● **GIVEN DATA**:
• • • • •

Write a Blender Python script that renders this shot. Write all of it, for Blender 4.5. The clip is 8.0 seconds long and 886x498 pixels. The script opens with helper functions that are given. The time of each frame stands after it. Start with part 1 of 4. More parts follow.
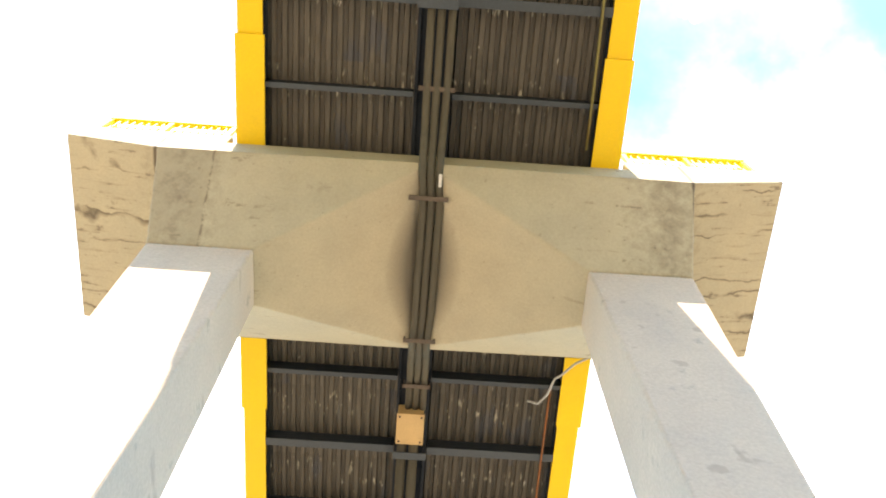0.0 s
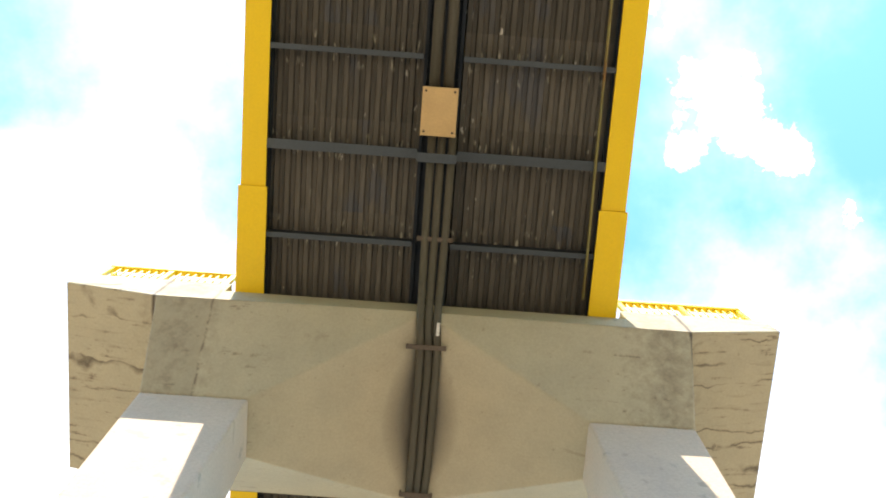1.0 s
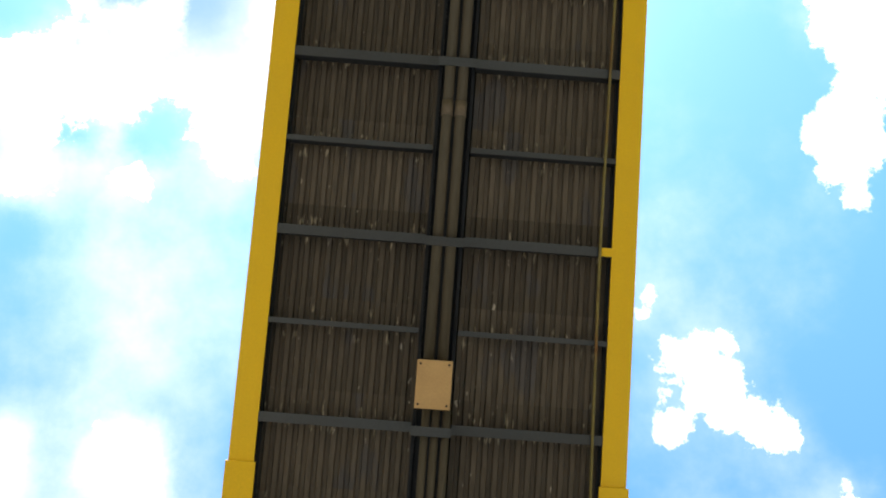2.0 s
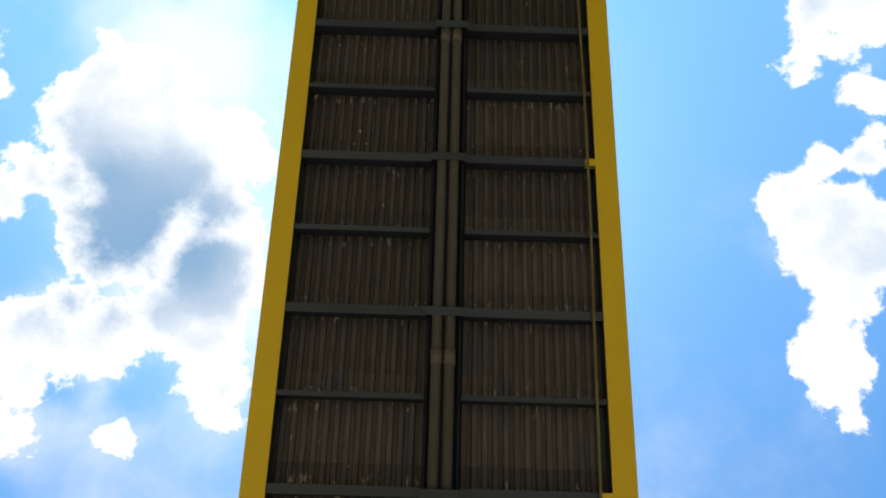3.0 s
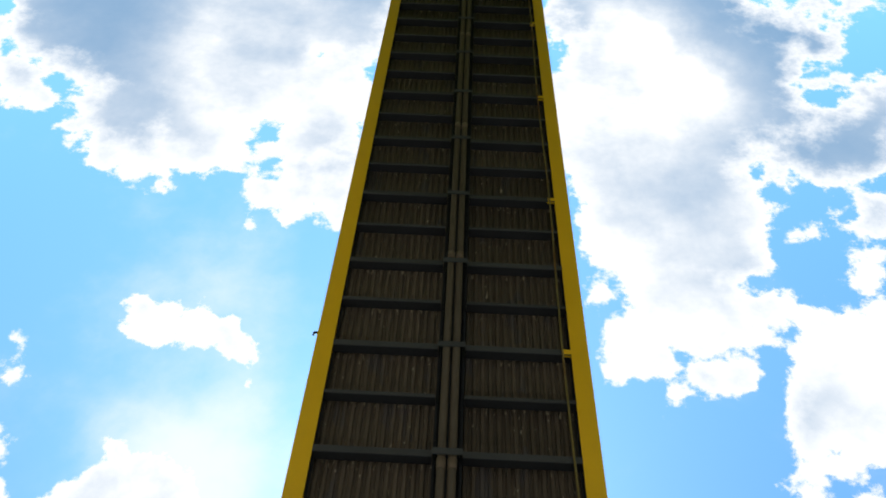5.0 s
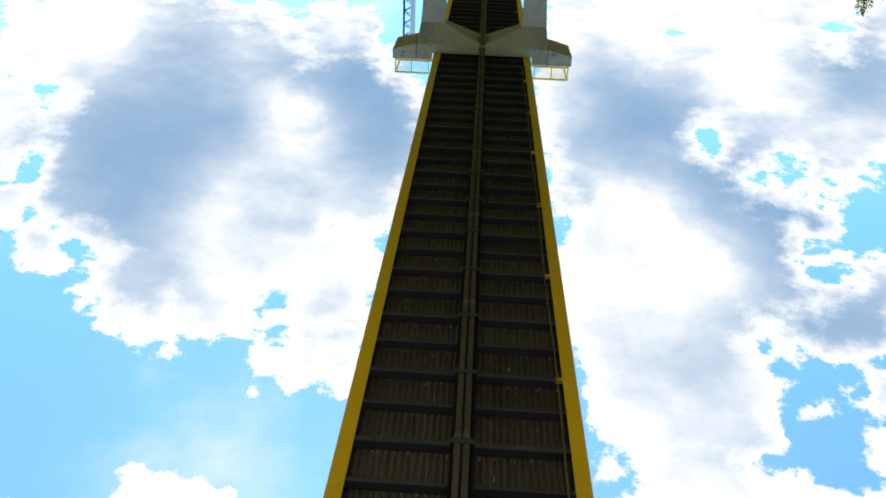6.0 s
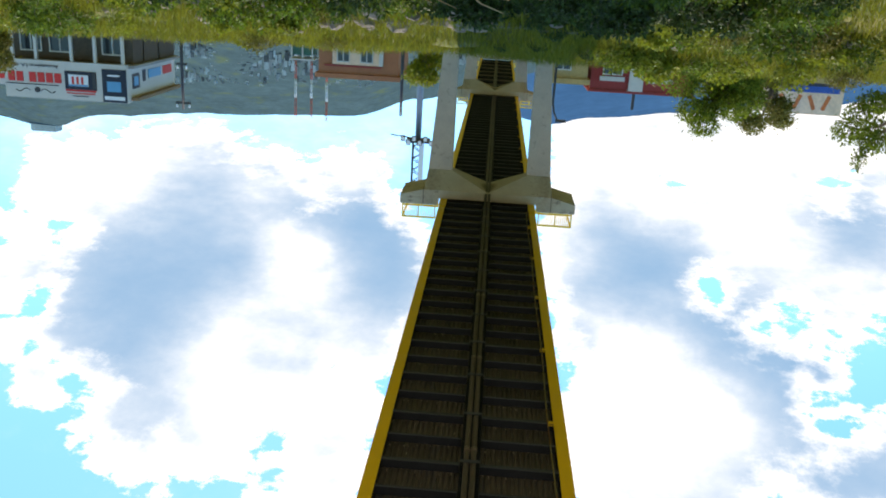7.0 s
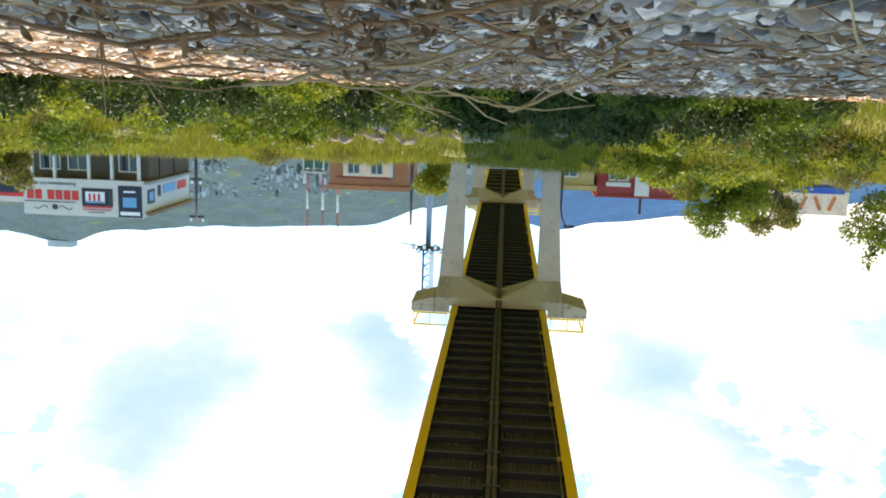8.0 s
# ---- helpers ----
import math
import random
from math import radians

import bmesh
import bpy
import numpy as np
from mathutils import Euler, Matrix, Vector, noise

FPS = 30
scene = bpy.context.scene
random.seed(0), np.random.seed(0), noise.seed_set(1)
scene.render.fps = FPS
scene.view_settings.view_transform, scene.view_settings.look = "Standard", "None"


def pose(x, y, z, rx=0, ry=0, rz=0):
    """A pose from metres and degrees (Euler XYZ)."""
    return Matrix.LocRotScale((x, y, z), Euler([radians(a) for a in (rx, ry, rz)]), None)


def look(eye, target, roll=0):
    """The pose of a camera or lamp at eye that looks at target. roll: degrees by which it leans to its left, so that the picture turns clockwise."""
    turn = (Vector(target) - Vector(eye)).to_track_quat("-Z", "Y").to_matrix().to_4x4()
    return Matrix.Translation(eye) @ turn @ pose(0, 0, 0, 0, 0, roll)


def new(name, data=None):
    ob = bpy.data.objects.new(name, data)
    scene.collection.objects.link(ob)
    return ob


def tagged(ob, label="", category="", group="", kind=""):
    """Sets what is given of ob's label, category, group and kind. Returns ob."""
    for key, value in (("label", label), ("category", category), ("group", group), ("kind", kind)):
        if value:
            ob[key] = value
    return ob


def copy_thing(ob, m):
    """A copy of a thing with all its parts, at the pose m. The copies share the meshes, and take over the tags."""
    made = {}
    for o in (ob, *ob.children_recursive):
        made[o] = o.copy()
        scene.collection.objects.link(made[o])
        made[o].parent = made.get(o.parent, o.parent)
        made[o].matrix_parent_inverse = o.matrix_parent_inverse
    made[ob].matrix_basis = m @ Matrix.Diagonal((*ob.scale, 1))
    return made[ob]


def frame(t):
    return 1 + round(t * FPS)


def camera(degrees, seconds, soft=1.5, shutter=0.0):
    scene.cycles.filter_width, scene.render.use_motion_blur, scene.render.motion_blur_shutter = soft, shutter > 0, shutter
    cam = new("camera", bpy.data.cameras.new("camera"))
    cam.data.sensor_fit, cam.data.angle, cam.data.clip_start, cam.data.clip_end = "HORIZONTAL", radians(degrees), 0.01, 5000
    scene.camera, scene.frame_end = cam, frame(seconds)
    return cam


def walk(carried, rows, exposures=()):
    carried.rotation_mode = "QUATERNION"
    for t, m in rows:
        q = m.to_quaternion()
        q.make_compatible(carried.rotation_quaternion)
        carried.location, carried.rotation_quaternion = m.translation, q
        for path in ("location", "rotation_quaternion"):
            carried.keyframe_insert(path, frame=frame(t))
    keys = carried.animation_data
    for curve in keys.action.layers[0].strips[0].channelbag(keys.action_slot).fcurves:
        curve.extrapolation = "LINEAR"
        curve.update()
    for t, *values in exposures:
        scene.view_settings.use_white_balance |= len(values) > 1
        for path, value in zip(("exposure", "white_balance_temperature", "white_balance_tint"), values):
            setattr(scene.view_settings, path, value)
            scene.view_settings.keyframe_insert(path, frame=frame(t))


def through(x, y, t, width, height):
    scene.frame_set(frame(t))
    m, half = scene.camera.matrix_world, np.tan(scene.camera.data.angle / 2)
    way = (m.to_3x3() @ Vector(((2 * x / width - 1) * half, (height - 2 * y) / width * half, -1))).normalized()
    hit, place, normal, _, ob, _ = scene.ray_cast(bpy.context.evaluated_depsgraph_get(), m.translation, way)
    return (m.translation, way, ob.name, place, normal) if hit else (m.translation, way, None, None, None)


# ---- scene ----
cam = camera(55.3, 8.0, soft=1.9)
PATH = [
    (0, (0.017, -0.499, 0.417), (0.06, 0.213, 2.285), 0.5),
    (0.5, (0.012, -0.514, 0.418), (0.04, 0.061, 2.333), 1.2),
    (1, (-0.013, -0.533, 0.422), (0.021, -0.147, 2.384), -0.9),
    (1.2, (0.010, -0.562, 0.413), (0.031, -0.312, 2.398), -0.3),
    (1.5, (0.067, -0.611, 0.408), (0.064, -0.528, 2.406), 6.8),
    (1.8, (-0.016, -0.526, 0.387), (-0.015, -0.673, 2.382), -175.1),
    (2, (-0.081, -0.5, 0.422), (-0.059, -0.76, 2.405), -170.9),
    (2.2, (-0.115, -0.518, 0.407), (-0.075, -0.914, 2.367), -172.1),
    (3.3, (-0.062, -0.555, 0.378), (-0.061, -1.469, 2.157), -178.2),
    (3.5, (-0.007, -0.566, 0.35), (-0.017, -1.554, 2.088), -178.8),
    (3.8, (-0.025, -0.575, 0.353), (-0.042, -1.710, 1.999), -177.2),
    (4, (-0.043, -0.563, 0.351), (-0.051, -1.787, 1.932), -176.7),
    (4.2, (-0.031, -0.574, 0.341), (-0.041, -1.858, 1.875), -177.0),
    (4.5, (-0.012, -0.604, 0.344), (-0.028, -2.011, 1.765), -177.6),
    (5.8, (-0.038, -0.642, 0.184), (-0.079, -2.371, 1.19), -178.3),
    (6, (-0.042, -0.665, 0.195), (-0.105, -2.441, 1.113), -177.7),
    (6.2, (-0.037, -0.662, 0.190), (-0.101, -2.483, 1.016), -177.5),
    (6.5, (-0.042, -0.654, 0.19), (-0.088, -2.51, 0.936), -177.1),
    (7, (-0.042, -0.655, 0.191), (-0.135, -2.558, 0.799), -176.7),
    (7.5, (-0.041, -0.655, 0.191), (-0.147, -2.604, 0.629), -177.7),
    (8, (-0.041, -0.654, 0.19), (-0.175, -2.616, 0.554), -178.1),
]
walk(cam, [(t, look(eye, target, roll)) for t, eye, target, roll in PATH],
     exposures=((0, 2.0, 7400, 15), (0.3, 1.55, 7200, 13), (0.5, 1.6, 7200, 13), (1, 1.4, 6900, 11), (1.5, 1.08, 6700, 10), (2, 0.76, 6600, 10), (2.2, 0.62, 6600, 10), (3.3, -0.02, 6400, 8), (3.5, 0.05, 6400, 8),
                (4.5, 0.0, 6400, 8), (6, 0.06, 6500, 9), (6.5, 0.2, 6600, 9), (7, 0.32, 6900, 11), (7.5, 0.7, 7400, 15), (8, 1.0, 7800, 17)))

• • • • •

● **EXERCISE**:
Extract only the lines from the line with "carried.location, carried.rotation_quaternion = m.translation, q" through the line with "return (m.translation, way, ob.name, place, normal)", keeping both end lines exactly as they are.

● **RESULT OF THIS EXERCISE**:
        carried.location, carried.rotation_quaternion = m.translation, q
        for path in ("location", "rotation_quaternion"):
            carried.keyframe_insert(path, frame=frame(t))
    keys = carried.animation_data
    for curve in keys.action.layers[0].strips[0].channelbag(keys.action_slot).fcurves:
        curve.extrapolation = "LINEAR"
        curve.update()
    for t, *values in exposures:
        scene.view_settings.use_white_balance |= len(values) > 1
        for path, value in zip(("exposure", "white_balance_temperature", "white_balance_tint"), values):
            setattr(scene.view_settings, path, value)
            scene.view_settings.keyframe_insert(path, frame=frame(t))


def through(x, y, t, width, height):
    scene.frame_set(frame(t))
    m, half = scene.camera.matrix_world, np.tan(scene.camera.data.angle / 2)
    way = (m.to_3x3() @ Vector(((2 * x / width - 1) * half, (height - 2 * y) / width * half, -1))).normalized()
    hit, place, normal, _, ob, _ = scene.ray_cast(bpy.context.evaluated_depsgraph_get(), m.translation, way)
    return (m.translation, way, ob.name, place, normal) if hit else (m.translation, way, None, None, None)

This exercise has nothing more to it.